We learn the idea behind Okja’s conception in the film’s prologue, in which Lucy Mirando, new CEO of a giant (and hated) multinational food conglomerate – named “Mirando” after her family (and a clear stand-in for Monsanto) – desperate for the next new thing, hatches the super-pig plan, hoping to develop a new “super food.” Since consumers shy away from GMOs, however, Lucy and her minions need to hide the breeding program under the guise of all-natural farms. Hence, Okja’s placement with Mija. What no one at Mirando pauses to consider is how this super-smart creature (and her caretaker) might feel about her destiny. And so we embark on an adventure – a mix of thrills, laughter and tears – that will involve an eco-terrorist group, forces of law and order, the media, and Mija and Okja. The ending holds some tragic surprises that remind us of the issues I raised in the opening: no matter how many animals might escape misery, there are far more who do not. How you feel about that – and about our treatment of animals, in general – will probably determine how you feel about the movie.

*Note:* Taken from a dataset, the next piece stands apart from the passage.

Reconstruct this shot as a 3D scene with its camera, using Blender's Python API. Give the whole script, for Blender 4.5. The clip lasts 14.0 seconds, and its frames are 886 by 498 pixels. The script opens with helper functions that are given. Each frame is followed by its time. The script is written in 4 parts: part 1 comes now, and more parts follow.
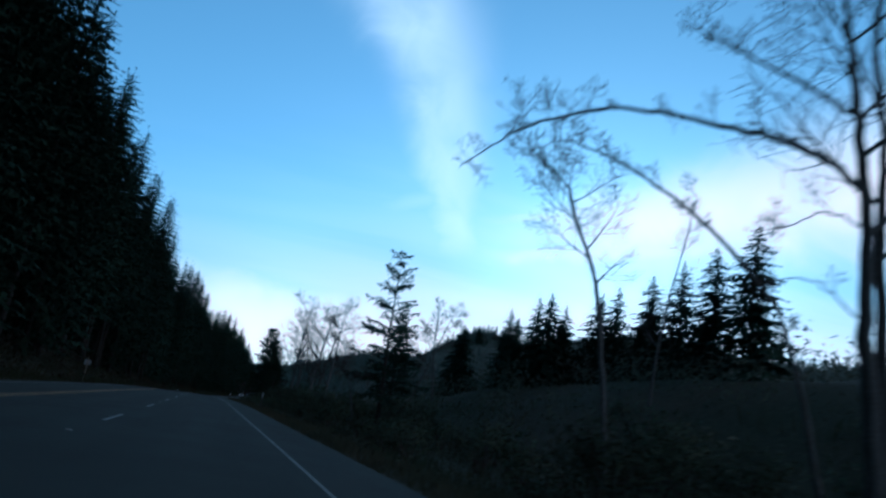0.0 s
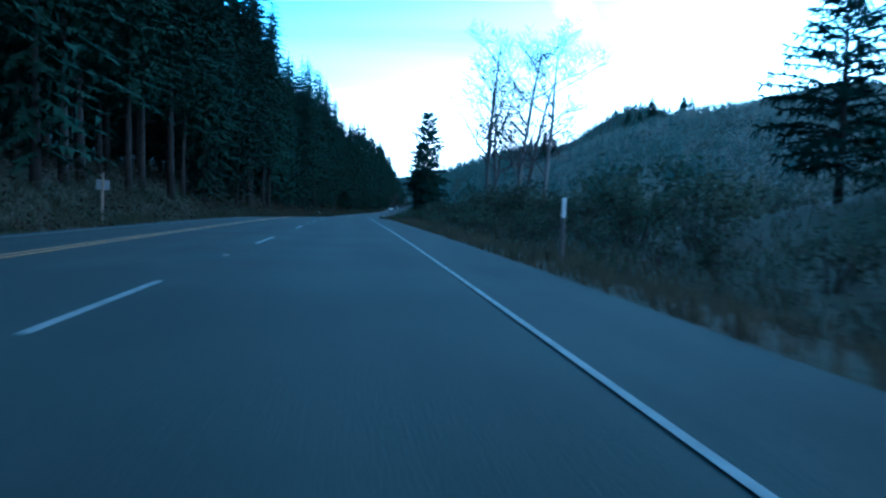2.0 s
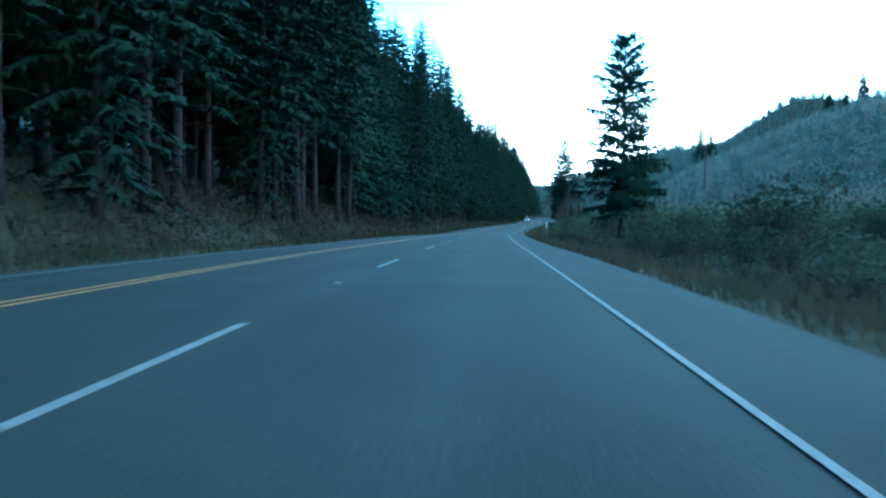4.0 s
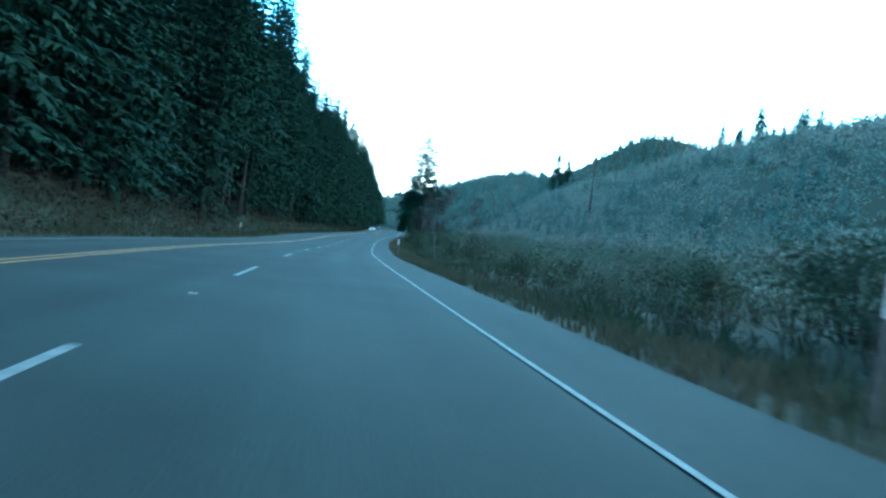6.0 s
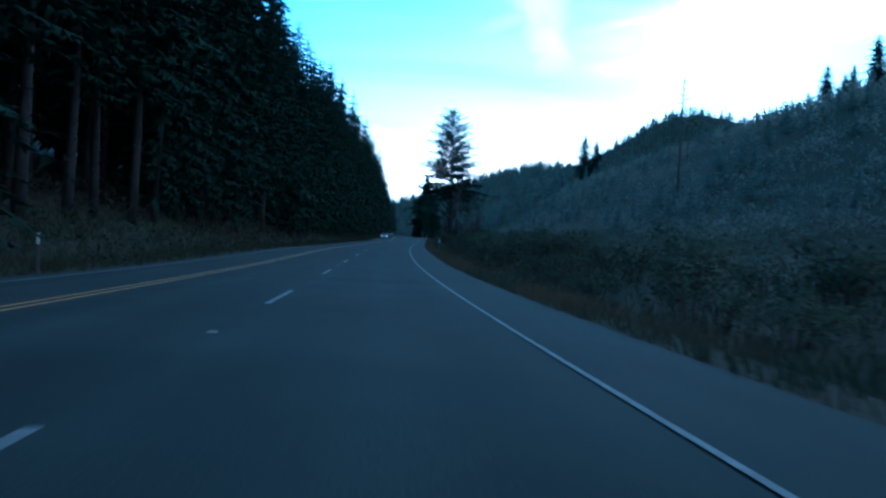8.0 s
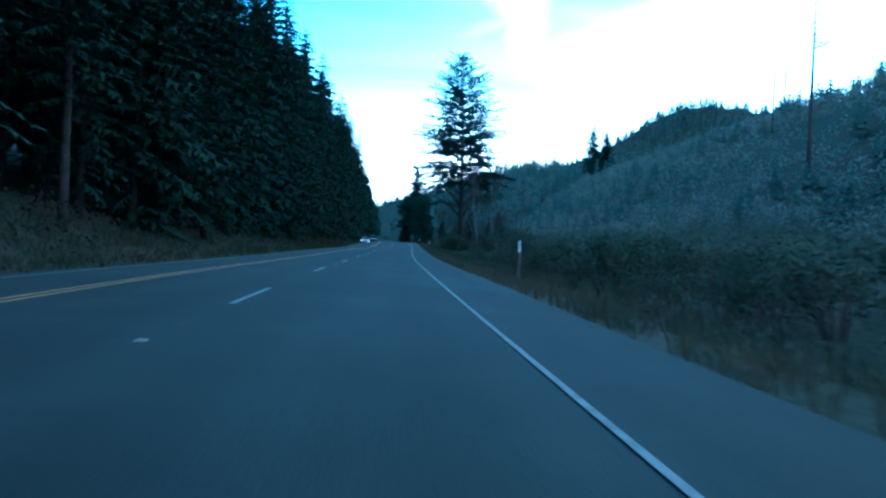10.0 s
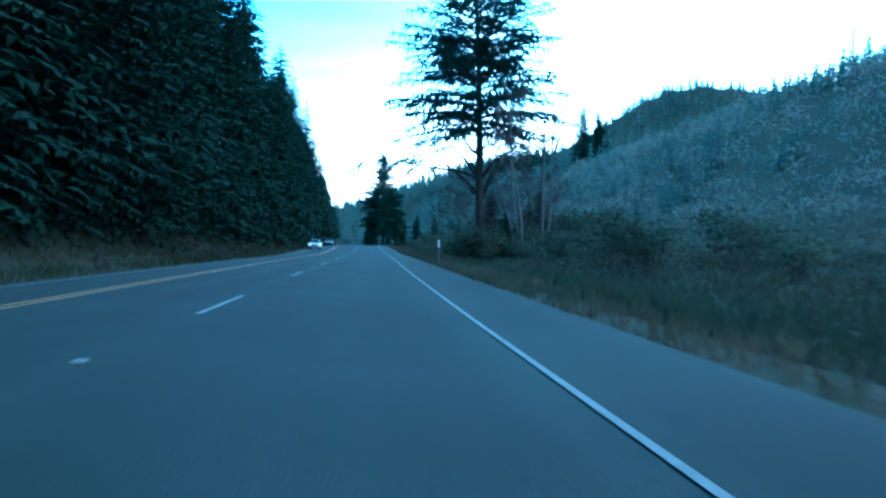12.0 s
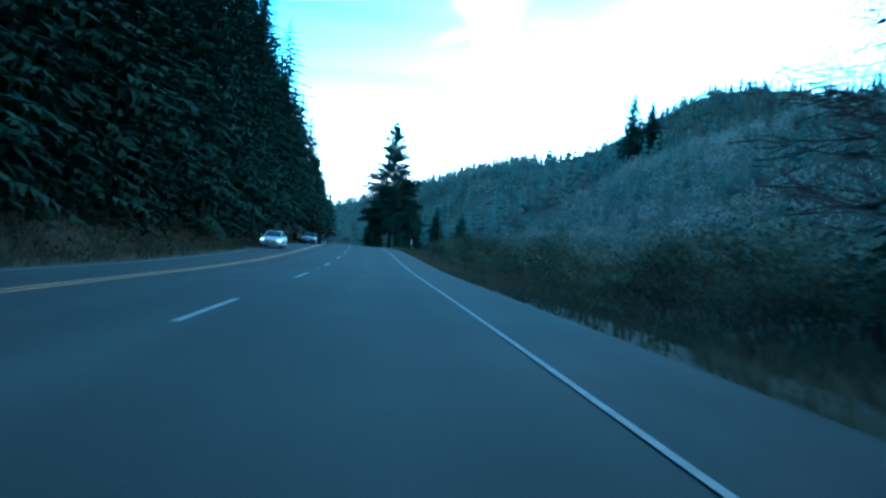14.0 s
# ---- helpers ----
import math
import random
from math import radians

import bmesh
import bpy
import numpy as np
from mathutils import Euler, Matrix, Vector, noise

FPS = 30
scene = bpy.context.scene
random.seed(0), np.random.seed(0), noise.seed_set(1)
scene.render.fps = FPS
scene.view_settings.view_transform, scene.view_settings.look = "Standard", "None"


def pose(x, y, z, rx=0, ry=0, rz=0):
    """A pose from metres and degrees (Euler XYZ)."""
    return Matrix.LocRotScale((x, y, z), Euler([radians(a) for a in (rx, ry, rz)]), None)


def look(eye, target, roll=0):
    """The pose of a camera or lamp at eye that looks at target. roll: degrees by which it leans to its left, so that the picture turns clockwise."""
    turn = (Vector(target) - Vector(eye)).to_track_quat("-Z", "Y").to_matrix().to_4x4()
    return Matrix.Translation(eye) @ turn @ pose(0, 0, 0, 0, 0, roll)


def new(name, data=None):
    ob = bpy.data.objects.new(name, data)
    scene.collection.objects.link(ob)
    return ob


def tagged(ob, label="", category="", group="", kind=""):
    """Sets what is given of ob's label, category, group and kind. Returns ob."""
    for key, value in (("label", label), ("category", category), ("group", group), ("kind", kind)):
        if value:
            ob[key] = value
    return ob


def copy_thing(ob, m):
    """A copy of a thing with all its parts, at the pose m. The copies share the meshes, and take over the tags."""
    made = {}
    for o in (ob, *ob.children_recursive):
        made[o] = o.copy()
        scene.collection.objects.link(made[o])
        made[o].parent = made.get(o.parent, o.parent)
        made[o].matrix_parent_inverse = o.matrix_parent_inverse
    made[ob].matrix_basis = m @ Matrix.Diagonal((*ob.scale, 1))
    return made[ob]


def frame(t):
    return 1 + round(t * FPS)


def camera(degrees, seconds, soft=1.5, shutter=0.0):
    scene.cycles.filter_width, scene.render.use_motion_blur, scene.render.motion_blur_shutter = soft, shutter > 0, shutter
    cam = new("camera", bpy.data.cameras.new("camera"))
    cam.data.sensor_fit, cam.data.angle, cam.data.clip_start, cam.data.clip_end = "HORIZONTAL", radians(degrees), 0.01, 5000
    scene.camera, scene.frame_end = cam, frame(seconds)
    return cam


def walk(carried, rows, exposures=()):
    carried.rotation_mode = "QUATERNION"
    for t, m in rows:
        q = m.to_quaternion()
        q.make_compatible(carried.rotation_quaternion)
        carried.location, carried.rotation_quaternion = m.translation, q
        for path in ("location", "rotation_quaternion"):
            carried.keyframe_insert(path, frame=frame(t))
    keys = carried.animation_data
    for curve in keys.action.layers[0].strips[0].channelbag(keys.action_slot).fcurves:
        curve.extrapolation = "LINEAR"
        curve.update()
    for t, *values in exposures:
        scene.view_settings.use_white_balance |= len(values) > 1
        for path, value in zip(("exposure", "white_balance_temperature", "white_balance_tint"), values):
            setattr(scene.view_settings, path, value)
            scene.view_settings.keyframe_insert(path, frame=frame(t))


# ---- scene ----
def view(x, y, z, yaw, pitch, roll):
    """A camera pose: yaw to the left from +y, pitch up, roll about its own axis."""
    return pose(x, y, z, 0, 0, yaw) @ pose(0, 0, 0, 90 + pitch, 0, 0) @ pose(0, 0, 0, 0, 0, roll)


cam = camera(60.2, 14.0, soft=2.4, shutter=0.2)
walk(cam, [
    (0.0, view(-1.55, -3.17, 0.997, -14.11, 12.92, 9.35)),
    (0.5, view(-1.65, 8.21, 0.995, -8.56, 8.14, 8.68)),
    (1.0, view(-1.78, 20.49, 0.998, -2.26, 4.75, 4.30)),
    (1.5, view(-1.81, 32.94, 1.002, -4.00, -3.30, 2.44)),
    (2.0, view(-1.99, 45.92, 1.020, -5.76, -2.96, 2.25)),
    (2.5, view(-2.21, 58.15, 1.063, 2.26, -2.06, 1.83)),
    (2.7, view(-2.34, 63.46, 1.084, 4.98, -3.27, 0.57)),
    (4.8, view(-3.41, 116.31, 0.930, 0.96, -2.10, 3.00)),
    (5.0, view(-3.57, 121.19, 0.867, -1.64, -2.16, 4.45)),
    (5.5, view(-3.78, 133.91, 0.691, -3.97, -3.19, 5.30)),
    (6.0, view(-3.88, 146.88, 0.514, -8.29, -0.88, 7.38)),
    (6.5, view(-3.83, 159.45, 0.383, -10.31, -2.02, 8.19)),
    (7.0, view(-3.73, 171.96, 0.123, -8.23, 0.44, 7.11)),
    (7.5, view(-3.50, 184.74, -0.018, -7.58, -1.37, 5.93)),
    (8.0, view(-3.06, 197.15, -0.192, -7.73, -0.61, 3.15)),
    (8.2, view(-2.79, 202.06, -0.298, -7.24, 0.00, 4.29)),
    (10.3, view(0.78, 254.65, -0.366, -9.07, -0.20, 2.55)),
    (10.5, view(1.11, 259.69, -0.380, -9.22, -0.45, 2.83)),
    (11.0, view(2.31, 271.77, -0.226, -9.33, -0.24, 2.42)),
    (11.5, view(3.63, 284.30, -0.260, -10.58, -1.99, 2.47)),
    (12.0, view(4.83, 296.72, -0.254, -11.72, 0.10, 1.01)),
    (12.5, view(6.17, 309.62, -0.109, -14.03, 1.51, 2.61)),
    (13.0, view(7.51, 322.44, -0.021, -12.09, 1.29, 3.03)),
    (13.5, view(9.01, 335.25, 0.014, -10.96, -2.44, 2.91)),
    (14.0, view(10.42, 347.35, 0.048, -11.58, 0.46, 4.23)),
], [(0.0, 0.00, 3484, -16), (1.0, 0.05, 3484, -15), (1.5, 0.95, 2994, -17), (2.0, 2.12, 2837, -19), (2.7, 2.47, 2930, -18),
    (4.8, 3.58, 3130, -33), (5.5, 3.68, 3130, -33), (6.0, 3.38, 3130, -33), (6.5, 2.72, 2950, -27), (7.0, 1.42, 2960, -18),
    (7.5, 1.20, 2960, -18), (8.2, 1.57, 2960, -18), (10.3, 2.40, 2837, -24), (12.0, 3.05, 2837, -25), (12.5, 3.22, 2837, -25),
    (13.5, 2.70, 2850, -26), (14.0, 2.68, 2850, -26)])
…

Personally, I loved the message, and I loved Okja.
What I didn’t like so much were the human actors, nor much of the scripted plot. Beyond the delightful girl who plays Mija (An Seo Hyun, Monster), the adult performers all appear in the grip of some ham-induced mania (could it be the pig?). Jake Gyllenhaal (Demolition), as a television personality, is by far the worst, for some reason choosing to channel Richard Simmons in a nonsensical pantomime, but he is hardly the only actor determined to over-chew the scenery. Tilda Swinton (A Bigger Splash), as not one, but two Mirando sisters, fares no better (her prosthetic teeth there to help the chewing, no doubt). Even Paul Dano (Love & Mercy), usually so reliable, is trapped inside caricature. Perhaps the only one, beyond Okja and Mija, I could stand to watch was Giancarlo Esposito (Gus Fring on AMC’s Breaking Bad), who’s relative stillness was a welcome relief, but even he was prone to the occasional overreach. As for the story, itself, it careens too wildly between hilarity and genuine tragedy to entirely gel, and often forces characters to behave as per the screenplay’s requirements, rather than as they might were they genuine people.
So, it’s a flawed film. But watching Mija and Okja frolic is well worth sitting through the stuff that grates. Their love – familiar to anyone who has shared moments of joy with a non-human friend – brightens the dark spots, lending a grace and profundity to the rest of the mess. And if the movie makes you consider, for even one moment, where your food comes from and what you might be prepared to do to guarantee at least some semblance of dignity and/or quality of life to that which nourishes us, then it will be a success, no matter its clumsy machinations. See it for Okja, then, and marvel at her penetrating, brilliant eyes.